Inspired by this atlas, historian Barnet Schecter has crafted a unique portrait of America’s preeminent founder, interweaving twenty-six of the full maps and some two hundred additional detail views into a full chronicle of Washington’s life. The maps reveal Washington’s deep and abiding connection to the land and his lifelong focus on geography as a way of understanding the world.

The maps place readers at the scene during his first career as a surveyor, measuring and mapping parcels of land for settlers and speculators on Virginia’s western frontier. Drawing and studying maps became second nature for Washington as an officer in the French and Indian War (his skirmish with a French patrol is credited as the war’s spark). The maps he used throughout the American Revolution illuminate his struggles to outmaneuver the far more powerful British forces and maintain his own fragile hold as commander in chief of the Continental army. They underscore the many diplomatic challenges he faced throughout his two terms as president—fending off aggression at the borders, walking the razor’s edge of neutrality to keep the fledgling country out of war—and his ongoing efforts to shape and unite the new republic. And they also explain Washington’s relentless passion for acquiring land—he amassed tens of thousands of acres in Virginia, the Ohio country, and western New York—and his ongoing interest in making the Potomac River the primary connection between the eastern and western states.
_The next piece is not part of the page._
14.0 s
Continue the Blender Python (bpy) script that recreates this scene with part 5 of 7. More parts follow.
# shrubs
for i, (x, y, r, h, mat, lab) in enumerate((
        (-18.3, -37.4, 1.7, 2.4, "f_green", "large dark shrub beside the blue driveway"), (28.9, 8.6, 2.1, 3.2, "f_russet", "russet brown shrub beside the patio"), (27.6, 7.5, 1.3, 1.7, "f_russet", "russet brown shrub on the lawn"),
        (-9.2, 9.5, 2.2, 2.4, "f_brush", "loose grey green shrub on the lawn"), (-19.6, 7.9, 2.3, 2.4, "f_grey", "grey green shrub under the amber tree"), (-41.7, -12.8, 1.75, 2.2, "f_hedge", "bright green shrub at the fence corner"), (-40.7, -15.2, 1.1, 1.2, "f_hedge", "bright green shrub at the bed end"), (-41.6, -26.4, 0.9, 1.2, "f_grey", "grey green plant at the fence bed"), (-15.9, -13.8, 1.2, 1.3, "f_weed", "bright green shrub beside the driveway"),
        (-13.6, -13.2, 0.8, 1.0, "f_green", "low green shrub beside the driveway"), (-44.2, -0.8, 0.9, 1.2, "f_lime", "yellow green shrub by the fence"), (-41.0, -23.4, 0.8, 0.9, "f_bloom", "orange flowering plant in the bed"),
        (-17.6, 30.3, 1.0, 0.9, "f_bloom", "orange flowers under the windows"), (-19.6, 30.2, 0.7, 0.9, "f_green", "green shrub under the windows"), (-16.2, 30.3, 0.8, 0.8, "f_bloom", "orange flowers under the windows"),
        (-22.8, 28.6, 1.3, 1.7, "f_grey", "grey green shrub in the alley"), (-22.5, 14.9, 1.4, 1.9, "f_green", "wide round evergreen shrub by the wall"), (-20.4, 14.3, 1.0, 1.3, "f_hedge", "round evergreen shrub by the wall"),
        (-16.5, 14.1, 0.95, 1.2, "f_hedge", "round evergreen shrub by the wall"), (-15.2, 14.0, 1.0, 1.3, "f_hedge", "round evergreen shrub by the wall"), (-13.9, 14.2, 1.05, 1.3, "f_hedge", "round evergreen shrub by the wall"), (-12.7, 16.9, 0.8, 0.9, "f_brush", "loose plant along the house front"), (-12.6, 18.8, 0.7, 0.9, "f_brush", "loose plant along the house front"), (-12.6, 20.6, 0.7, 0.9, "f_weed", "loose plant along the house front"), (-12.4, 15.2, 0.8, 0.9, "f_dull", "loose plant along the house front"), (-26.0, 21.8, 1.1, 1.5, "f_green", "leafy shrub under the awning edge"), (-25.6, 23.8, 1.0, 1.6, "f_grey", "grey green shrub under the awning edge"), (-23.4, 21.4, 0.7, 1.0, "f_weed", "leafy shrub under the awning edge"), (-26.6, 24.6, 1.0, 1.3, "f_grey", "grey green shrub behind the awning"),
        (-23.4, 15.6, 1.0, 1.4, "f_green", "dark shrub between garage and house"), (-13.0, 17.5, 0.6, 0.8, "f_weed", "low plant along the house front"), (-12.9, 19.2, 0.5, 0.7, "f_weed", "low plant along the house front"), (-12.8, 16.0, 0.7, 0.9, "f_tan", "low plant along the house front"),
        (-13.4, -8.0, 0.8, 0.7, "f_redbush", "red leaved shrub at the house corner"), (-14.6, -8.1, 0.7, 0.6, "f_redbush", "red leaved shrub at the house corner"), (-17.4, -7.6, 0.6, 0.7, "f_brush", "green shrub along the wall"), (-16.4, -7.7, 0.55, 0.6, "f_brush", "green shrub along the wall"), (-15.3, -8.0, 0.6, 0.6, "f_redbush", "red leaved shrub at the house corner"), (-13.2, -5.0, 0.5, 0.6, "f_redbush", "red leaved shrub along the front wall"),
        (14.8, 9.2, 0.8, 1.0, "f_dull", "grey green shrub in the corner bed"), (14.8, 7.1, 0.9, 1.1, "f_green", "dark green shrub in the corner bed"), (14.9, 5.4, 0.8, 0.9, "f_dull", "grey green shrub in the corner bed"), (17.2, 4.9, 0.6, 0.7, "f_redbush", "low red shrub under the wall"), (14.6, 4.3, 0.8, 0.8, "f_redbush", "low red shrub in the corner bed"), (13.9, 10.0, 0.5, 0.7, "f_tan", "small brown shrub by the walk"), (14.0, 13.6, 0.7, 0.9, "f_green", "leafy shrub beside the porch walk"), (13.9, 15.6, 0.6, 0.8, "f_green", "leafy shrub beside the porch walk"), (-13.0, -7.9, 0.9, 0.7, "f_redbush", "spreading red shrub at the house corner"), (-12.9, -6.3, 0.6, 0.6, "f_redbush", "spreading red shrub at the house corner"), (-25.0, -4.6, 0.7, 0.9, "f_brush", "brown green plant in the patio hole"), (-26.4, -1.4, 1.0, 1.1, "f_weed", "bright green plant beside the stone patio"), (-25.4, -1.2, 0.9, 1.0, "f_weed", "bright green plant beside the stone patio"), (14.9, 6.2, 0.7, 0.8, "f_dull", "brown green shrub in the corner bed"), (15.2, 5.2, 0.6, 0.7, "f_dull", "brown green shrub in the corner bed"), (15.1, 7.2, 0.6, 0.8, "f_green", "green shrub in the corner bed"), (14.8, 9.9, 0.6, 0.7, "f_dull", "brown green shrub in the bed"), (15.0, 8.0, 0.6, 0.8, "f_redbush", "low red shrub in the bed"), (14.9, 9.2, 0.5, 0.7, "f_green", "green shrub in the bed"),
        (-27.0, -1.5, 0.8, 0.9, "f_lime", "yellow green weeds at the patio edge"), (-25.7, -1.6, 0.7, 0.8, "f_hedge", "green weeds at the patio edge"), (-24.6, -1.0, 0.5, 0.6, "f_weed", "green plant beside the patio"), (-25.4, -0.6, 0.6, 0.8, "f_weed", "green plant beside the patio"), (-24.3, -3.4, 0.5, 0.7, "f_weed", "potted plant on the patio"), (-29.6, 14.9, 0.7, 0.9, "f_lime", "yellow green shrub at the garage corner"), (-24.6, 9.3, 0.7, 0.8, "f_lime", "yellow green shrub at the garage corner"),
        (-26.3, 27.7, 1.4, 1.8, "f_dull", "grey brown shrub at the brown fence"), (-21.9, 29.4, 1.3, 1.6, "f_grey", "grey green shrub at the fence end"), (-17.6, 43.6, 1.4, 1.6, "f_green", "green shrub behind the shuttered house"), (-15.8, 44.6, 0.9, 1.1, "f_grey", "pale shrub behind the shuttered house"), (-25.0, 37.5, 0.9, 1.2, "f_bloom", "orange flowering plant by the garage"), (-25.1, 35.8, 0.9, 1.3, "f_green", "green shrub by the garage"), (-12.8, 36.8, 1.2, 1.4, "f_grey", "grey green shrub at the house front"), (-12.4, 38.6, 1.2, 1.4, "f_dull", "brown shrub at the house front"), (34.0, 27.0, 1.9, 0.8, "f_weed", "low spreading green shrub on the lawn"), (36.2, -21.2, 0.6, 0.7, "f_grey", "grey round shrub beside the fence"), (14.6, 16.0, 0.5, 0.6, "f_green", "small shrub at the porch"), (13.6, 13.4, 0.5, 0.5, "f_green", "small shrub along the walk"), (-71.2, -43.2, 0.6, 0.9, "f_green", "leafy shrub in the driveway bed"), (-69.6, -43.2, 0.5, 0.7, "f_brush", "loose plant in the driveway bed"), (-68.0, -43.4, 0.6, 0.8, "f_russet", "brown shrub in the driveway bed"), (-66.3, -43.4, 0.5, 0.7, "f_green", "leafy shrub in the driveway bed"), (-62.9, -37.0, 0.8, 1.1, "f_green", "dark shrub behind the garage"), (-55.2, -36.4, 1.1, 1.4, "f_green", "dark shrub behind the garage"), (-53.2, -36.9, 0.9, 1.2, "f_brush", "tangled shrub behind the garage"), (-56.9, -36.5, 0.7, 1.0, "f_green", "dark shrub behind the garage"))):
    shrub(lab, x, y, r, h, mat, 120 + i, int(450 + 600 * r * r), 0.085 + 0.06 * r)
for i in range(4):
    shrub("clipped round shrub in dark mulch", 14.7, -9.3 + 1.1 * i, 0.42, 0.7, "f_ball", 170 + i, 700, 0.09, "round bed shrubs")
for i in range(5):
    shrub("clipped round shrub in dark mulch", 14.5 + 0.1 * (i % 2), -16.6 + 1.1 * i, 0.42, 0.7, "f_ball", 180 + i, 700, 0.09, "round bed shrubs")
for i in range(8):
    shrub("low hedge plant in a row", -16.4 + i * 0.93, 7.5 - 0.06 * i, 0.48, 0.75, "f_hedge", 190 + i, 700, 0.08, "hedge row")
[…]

In addition to the atlas maps and details, a dozen of Washington’s own hand-drawn maps enrich his story. These include his first survey, done at age fifteen, of his brother’s turnip patch; an evocative rendering of his own lands along the Ohio River; a sketch of the townhouses he owned in the District of Columbia; and the splendid survey he completed of his estates at Mount Vernon. Portraits of many of the notable figures with whom Washington interacted—whose exploits also play out on the maps—add resonance the saga of his life and times.

By allowing readers to visualize history through Washington’s eyes, to see events as they unfolded on the maps he studied, George Washington’s America offers a unique perspective on history, and important new insight into Washington’s character and his transformation from private citizen to founding father.